>> BEGIN

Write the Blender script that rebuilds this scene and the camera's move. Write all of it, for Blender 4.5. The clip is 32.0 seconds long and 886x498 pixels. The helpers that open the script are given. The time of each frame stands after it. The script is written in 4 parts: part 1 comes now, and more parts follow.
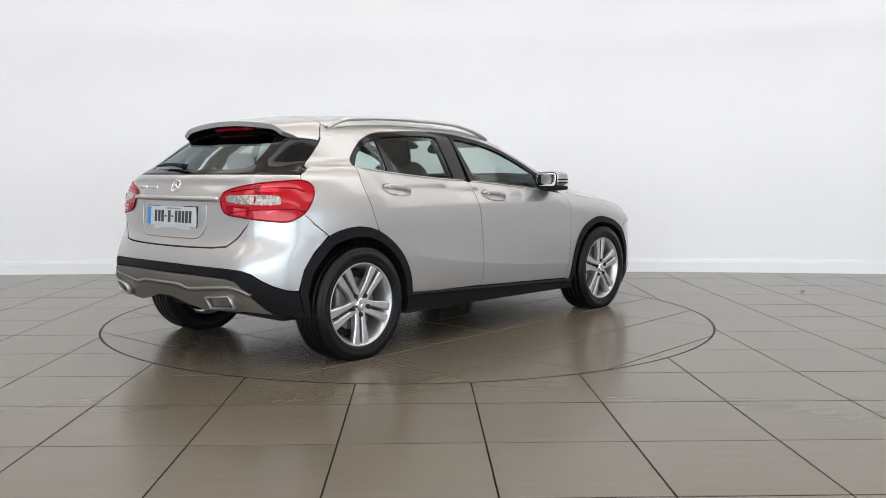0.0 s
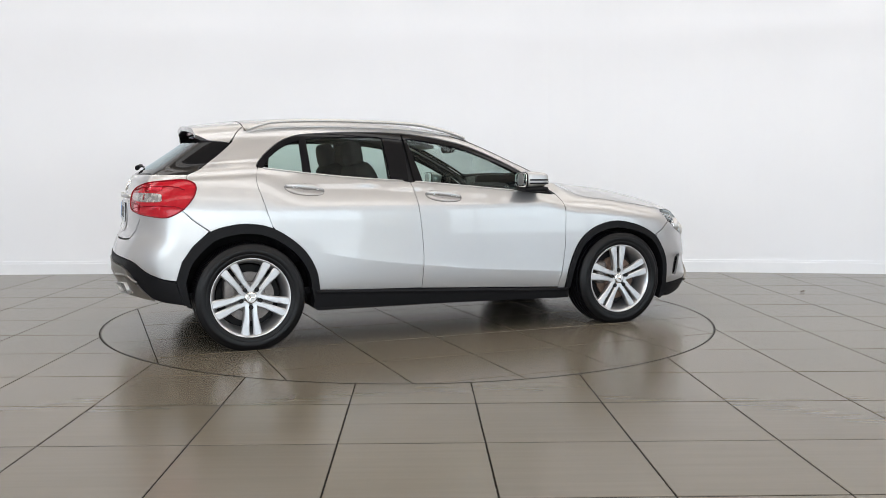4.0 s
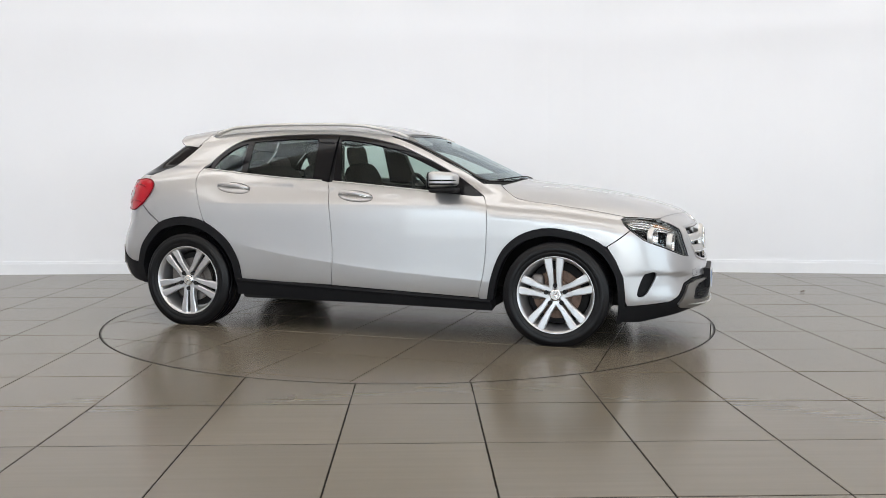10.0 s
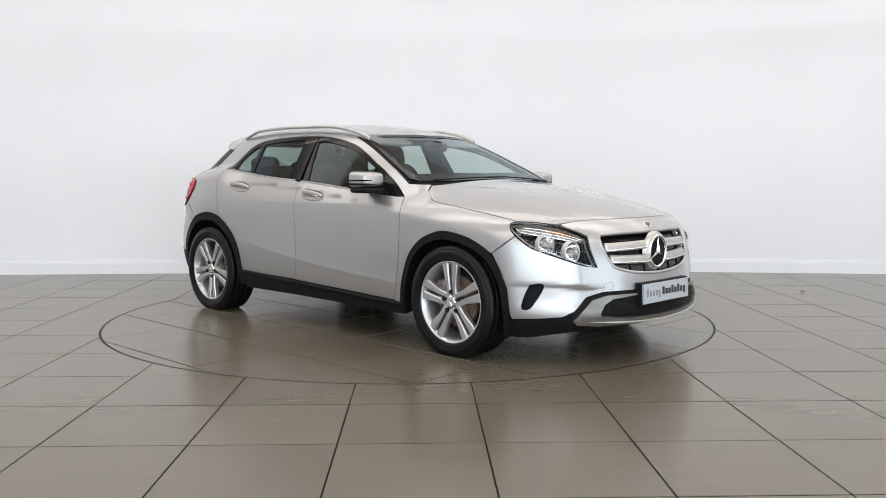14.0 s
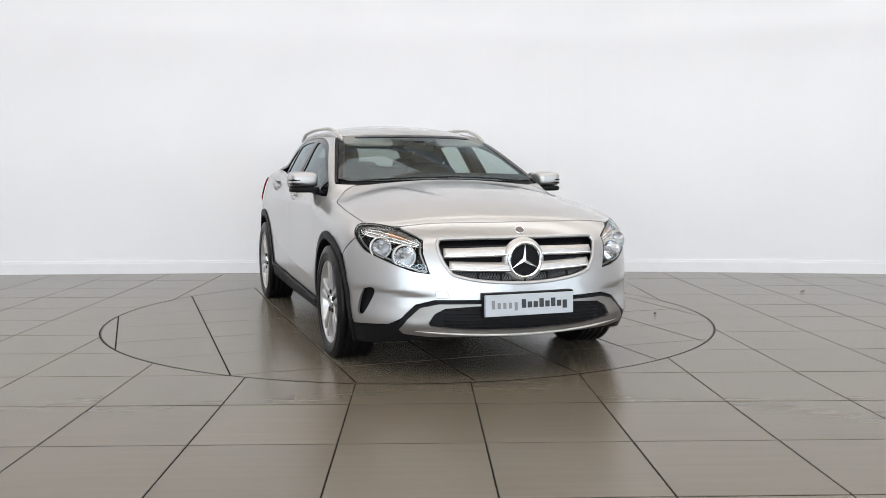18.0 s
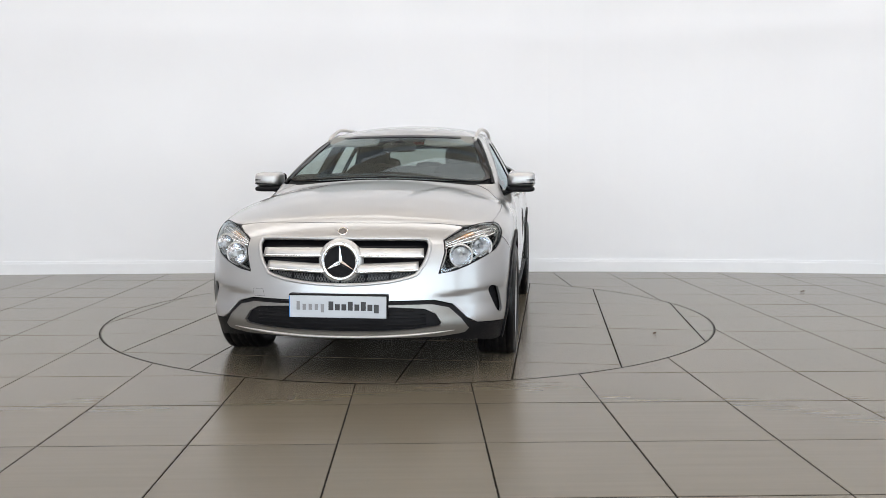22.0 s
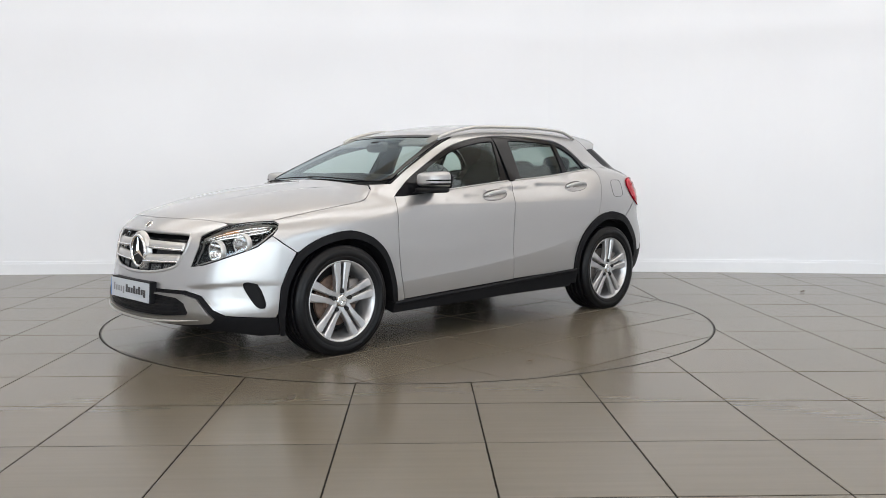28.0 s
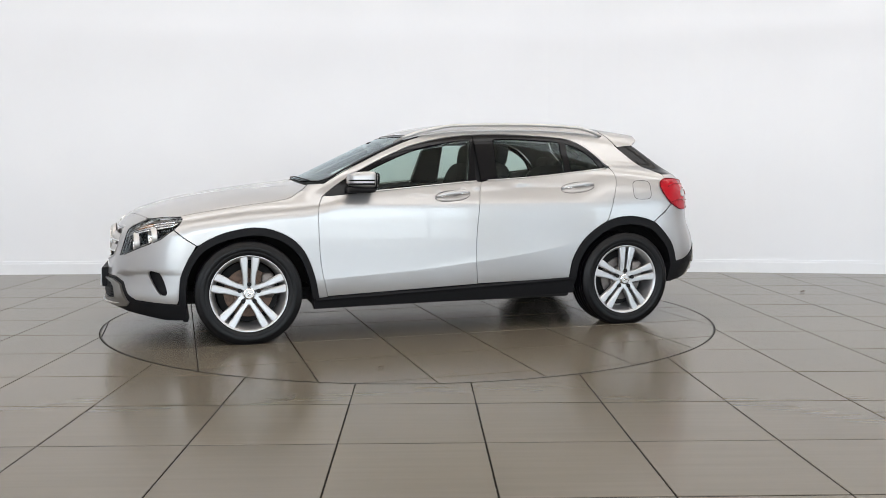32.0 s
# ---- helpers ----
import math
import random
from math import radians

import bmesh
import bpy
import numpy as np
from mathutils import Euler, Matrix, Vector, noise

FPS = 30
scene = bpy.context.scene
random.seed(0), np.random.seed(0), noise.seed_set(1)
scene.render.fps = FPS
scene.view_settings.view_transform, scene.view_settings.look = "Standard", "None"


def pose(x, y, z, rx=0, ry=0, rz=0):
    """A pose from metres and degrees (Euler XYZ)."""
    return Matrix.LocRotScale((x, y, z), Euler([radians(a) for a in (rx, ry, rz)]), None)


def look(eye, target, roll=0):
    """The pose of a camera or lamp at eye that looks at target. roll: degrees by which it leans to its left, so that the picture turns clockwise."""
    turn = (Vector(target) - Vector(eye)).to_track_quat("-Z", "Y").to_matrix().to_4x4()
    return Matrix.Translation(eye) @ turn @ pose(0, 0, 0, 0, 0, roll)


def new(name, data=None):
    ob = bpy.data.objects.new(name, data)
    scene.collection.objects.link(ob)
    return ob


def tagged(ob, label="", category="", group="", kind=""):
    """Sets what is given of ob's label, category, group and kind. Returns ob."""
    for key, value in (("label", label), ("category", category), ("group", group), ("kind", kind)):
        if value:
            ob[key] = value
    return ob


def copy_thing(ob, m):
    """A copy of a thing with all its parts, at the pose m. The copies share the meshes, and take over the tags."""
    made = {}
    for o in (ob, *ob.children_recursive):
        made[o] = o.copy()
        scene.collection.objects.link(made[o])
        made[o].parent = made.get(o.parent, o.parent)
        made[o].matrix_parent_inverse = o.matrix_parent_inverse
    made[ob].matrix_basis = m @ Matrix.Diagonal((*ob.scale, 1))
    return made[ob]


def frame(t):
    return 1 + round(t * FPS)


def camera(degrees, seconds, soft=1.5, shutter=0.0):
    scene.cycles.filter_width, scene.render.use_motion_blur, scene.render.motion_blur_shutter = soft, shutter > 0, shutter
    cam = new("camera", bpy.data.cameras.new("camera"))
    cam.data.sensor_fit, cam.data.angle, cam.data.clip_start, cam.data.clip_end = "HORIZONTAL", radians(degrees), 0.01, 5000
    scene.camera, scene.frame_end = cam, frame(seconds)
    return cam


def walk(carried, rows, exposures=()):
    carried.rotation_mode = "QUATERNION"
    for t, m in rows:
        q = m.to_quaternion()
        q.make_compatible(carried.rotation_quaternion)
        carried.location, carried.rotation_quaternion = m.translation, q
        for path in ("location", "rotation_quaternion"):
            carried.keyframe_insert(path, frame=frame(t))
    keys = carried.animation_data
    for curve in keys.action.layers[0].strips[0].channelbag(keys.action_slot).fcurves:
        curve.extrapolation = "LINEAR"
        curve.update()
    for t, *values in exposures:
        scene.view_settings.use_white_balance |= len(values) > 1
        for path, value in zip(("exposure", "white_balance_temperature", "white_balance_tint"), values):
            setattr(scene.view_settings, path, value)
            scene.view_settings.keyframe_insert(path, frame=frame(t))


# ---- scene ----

from mathutils.geometry import delaunay_2d_cdt

# The showroom camera stands still; the turntable turns the car once in about 54 s.
cam = camera(53.72, 32.0, soft=0.7)
EYE = Vector((0.0, -6.824, 1.1055))
YAW, PITCH = radians(2.108), radians(-4.922)
AIM = EYE + Vector((math.sin(YAW) * math.cos(PITCH), math.cos(YAW) * math.cos(PITCH), math.sin(PITCH)))
walk(cam, [(0.0, look(EYE, AIM, -0.046)), (32.0, look(EYE, AIM, -0.046))], [(0.0, -0.01), (32.0, -0.01)])


def heading(t):
    """The turntable's turn in degrees; at 0 the car's nose points to +x."""
    return -89.17 - 6.616 * (t - 20.5)


# ---- light ----
world = bpy.data.worlds.new("sky")
scene.world = world
world.use_nodes = True
sky = world.node_tree.nodes.new("ShaderNodeTexSky")
sky.sky_type, sky.sun_disc = "NISHITA", False
sky.sun_elevation, sky.sun_rotation = radians(35), radians(180)
world.node_tree.links.new(sky.outputs[0], world.node_tree.nodes["Background"].inputs[0])
world.node_tree.nodes["Background"].inputs[1].default_value = 0.10


def area_lamp(name, m, sx, sy, power, color):
    lamp = bpy.data.lights.new(name, "AREA")
    lamp.shape, lamp.size, lamp.size_y, lamp.energy, lamp.color = "RECTANGLE", sx, sy, power, color
    ob = new(name, lamp)
    ob.matrix_world = m
    return ob


# daylight through the glazed front behind the camera: bright sky above, duller ground below
DAY = (0.805, 0.88, 1.0)
area_lamp("window_daylight", look((-0.5, -12.4, 2.3), (-0.5, 0, 1.9)), 17.4, 2.0, 660, DAY)
area_lamp("window_daylight", look((-0.5, -12.4, 0.82), (-0.5, 0, 1.0)), 17.4, 0.96, 180, DAY)
# daylight through the glazing of the east side
area_lamp("window_daylight", look((9.75, -7.9, 1.62), (0, -7.9, 1.3)), 6.6, 2.4, 200, DAY)
# wide soft lamps stand in for the ceiling's rows of tube lights
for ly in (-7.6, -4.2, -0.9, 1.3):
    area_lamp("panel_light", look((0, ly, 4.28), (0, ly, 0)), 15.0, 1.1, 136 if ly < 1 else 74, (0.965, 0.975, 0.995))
    # upward fill lamp, added only to brighten the unseen ceiling
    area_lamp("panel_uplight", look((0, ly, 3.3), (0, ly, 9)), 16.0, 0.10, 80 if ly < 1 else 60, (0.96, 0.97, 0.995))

# ---- materials ----
def shader(name, color, rough=0.5, metal=0.0, coat=0.0, spec=0.5, vary=0.06, scale=6.0, bump=0.0, bump_scale=80.0,
           rough_vary=0.05, per_piece=0.0, emit=0.0):
    m = bpy.data.materials.new(name)
    m.use_nodes = True
    nt = m.node_tree
    b = nt.nodes["Principled BSDF"]
    b.inputs["Metallic"].default_value = metal
    b.inputs["Coat Weight"].default_value = coat
    b.inputs["Coat Roughness"].default_value = 0.03
    b.inputs["Specular IOR Level"].default_value = spec
    b.inputs["Roughness"].default_value = rough
    b.inputs["Base Color"].default_value = (*color, 1)
    if emit:
        b.inputs["Emission Color"].default_value = (*color, 1)
        b.inputs["Emission Strength"].default_value = emit
    tc = nt.nodes.new("ShaderNodeTexCoord")
    n1 = nt.nodes.new("ShaderNodeTexNoise")
    n1.inputs["Scale"].default_value, n1.inputs["Detail"].default_value = scale, 6
    nt.links.new(tc.outputs["Object"], n1.inputs["Vector"])
    if vary:
        ramp = nt.nodes.new("ShaderNodeMapRange")
        ramp.inputs[1].default_value, ramp.inputs[2].default_value = 0.3, 0.7
        ramp.inputs[3].default_value, ramp.inputs[4].default_value = 1 - vary, 1 + vary
        nt.links.new(n1.outputs[0], ramp.inputs[0])
        fac = ramp.outputs[0]
        if per_piece:
            oi = nt.nodes.new("ShaderNodeObjectInfo")
            r2 = nt.nodes.new("ShaderNodeMapRange")
            r2.inputs[3].default_value, r2.inputs[4].default_value = 1 - per_piece, 1 + per_piece
            nt.links.new(oi.outputs["Random"], r2.inputs[0])
            mu = nt.nodes.new("ShaderNodeMath")
            mu.operation = "MULTIPLY"
            nt.links.new(fac, mu.inputs[0])
            nt.links.new(r2.outputs[0], mu.inputs[1])
            fac = mu.outputs[0]
        mix = nt.nodes.new("ShaderNodeVectorMath")
        mix.operation = "SCALE"
        mix.inputs[0].default_value = color
        nt.links.new(fac, mix.inputs["Scale"])
        nt.links.new(mix.outputs[0], b.inputs["Base Color"])
    if rough_vary:
        r3 = nt.nodes.new("ShaderNodeMapRange")
        r3.inputs[1].default_value, r3.inputs[2].default_value = 0.3, 0.7
        r3.inputs[3].default_value, r3.inputs[4].default_value = max(0, rough - rough_vary), rough + rough_vary
        nt.links.new(n1.outputs[0], r3.inputs[0])
        nt.links.new(r3.outputs[0], b.inputs["Roughness"])
    if bump:
        n2 = nt.nodes.new("ShaderNodeTexNoise")
        n2.inputs["Scale"].default_value, n2.inputs["Detail"].default_value = bump_scale, 4
        nt.links.new(tc.outputs["Object"], n2.inputs["Vector"])
        bp = nt.nodes.new("ShaderNodeBump")
        bp.inputs["Strength"].default_value, bp.inputs["Distance"].default_value = bump, 0.002
        nt.links.new(n2.outputs[0], bp.inputs["Height"])
        nt.links.new(bp.outputs[0], b.inputs["Normal"])
    return m


def clear_glass(name, tint, weight=0.032, rough=0.0):
    """A thin pane: tinted see-through with a glossy face."""
    m = bpy.data.materials.new(name)
    m.use_nodes = True
    nt = m.node_tree
    out = nt.nodes["Material Output"]
    nt.nodes.remove(nt.nodes["Principled BSDF"])
    tr = nt.nodes.new("ShaderNodeBsdfTransparent")
    tr.inputs[0].default_value = (*tint, 1)
    gl = nt.nodes.new("ShaderNodeBsdfGlossy")
    gl.inputs["Roughness"].default_value = rough
    gl.inputs[0].default_value = (0.82, 0.93, 0.97, 1)
    lw = nt.nodes.new("ShaderNodeLayerWeight")
    lw.inputs[0].default_value = 0.5
    pw = nt.nodes.new("ShaderNodeMath")
    pw.operation = "POWER"
    pw.inputs[1].default_value = 4.5
    nt.links.new(lw.outputs["Facing"], pw.inputs[0])
    fr = nt.nodes.new("ShaderNodeMath")
    fr.operation = "MULTIPLY_ADD"
    fr.inputs[1].default_value, fr.inputs[2].default_value = 0.85, weight
    fr.use_clamp = True
    nt.links.new(pw.outputs[0], fr.inputs[0])
    mx = nt.nodes.new("ShaderNodeMixShader")
    nt.links.new(fr.outputs[0], mx.inputs[0])
    nt.links.new(tr.outputs[0], mx.inputs[1])
    nt.links.new(gl.outputs[0], mx.inputs[2])
    nt.links.new(mx.outputs[0], out.inputs[0])
    return m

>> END

**The problem**
Using the material above, gather every line that includes "collection".

**Task result**
    scene.collection.objects.link(ob)
        scene.collection.objects.link(made[o])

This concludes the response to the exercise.